The clap_mangen crate is the official generator for clap. Add it to your dependencies.

[dependencies]
clap = { version = "4", features = ["derive"] }
clap_mangen = "0.2"

Run the binary and redirect the output.

cargo run --bin my-cli -- --generate-man > my-cli.1

This requires a custom subcommand or flag in your code to trigger generation. The example above renders to stdout in main, which is not ideal for a real app. In practice, you add a --generate-man flag that calls the renderer and exits.

use clap::{Parser, Command};
use clap_mangen::Man;
use std::io::stdout;

#[derive(Parser)]
#[command(name = "my-cli", version, about = "A demonstration CLI")]
struct Cli {
    #[arg(help = "The input file to process")]
    file: String,

    #[arg(short, long, help = "Enable verbose output")]
    verbose: bool,

    #[arg(long, hide = true, action = clap::ArgAction::SetTrue)]
    generate_man: bool,
}

fn main() {
    let cli = Cli::parse();

    if cli.generate_man {
        let cmd = Cli::command();
        Man::new(cmd)
            .render(&mut stdout())
            .expect("Failed to render man page");
        return;
    }

    // Normal execution
    println!("Processing {}", cli.file);
}

Generate the man page by running the flag.

cargo run --bin my-cli -- --generate-man > my-cli.1

The structural approach captures all metadata from your Command definition. It includes version numbers, authors, and usage strings automatically. It is the preferred method for clap users.

The installation gap

Generating the man page is only half the work. Users need to install the file in the correct location. The man command searches directories listed in the MANPATH environment variable. The default path usually includes /usr/share/man/man1/ and /usr/local/share/man/man1/.

cargo install does not support man pages. It only installs the binary. You must provide a custom installation step. This is a common pain point for Rust CLI developers. You can solve it with a shell script, a Makefile, or a package manager.

A simple install script copies the binary and the man page to the target directories.

#!/bin/bash
set -e

PREFIX="${PREFIX:-/usr/local}"
BINDIR="${PREFIX}/bin"
MANDIR="${PREFIX}/share/man/man1"

# Install binary
install -Dm755 target/release/my-cli "$BINDIR/my-cli"

# Install man page
install -Dm644 my-cli.1.gz "$MANDIR/my-cli.1.gz"

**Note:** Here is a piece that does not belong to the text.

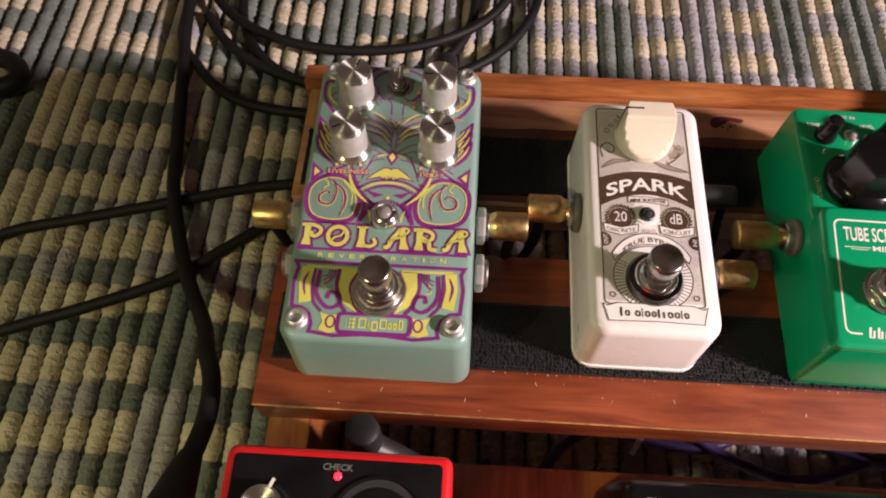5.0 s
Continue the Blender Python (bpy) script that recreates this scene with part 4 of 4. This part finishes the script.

echo "Installed my-cli and man page."

Users run this script with sudo or with a custom PREFIX. The install command creates directories as needed and sets permissions. The man page ends up in the right place. Users can then run man my-cli and see your documentation.

If you distribute via a package manager like Homebrew, Nix, or Debian packages, the package definition handles the man page installation. You just provide the .1.gz file as an artifact.

Pitfall: Section numbers matter

If you name your file my-cli.5, it goes to section 5. Users running man my-cli might not find it if the system prioritizes section 1. Always use section 1 for user commands. If you have a configuration file format, use section 5 for that. Name it my-cli.conf.5. The section number is part of the identity. Get it right.

Pitfall: build.rs limitations

You might want to generate the man page in build.rs. This is tricky. The binary does not exist yet when build.rs runs. You cannot run the binary to generate help text. You can use clap_mangen in build.rs if you re-export the Command definition, but this requires duplicating the definition or using a shared crate. Most projects generate man pages in a post-build step or in CI, not in build.rs. Keep generation separate from compilation.

Decision: when to use which tool

Use clap_mangen when you are using clap and want structural generation that derives directly from your command definition without parsing text. Use mdbook-man when you use argh, pico-args, or any CLI library that produces standard help text but lacks a dedicated man page generator. Use manual roff when you need precise control over formatting that generators cannot handle, though this is rare and error-prone. Use a custom install script when you distribute binaries directly and need to place the man page in the system directories. Use a package manager when you target Linux distributions or macOS and want the system to handle installation paths.

Generating the file is half the battle. Shipping it is the other half. Make sure your users can find the man page.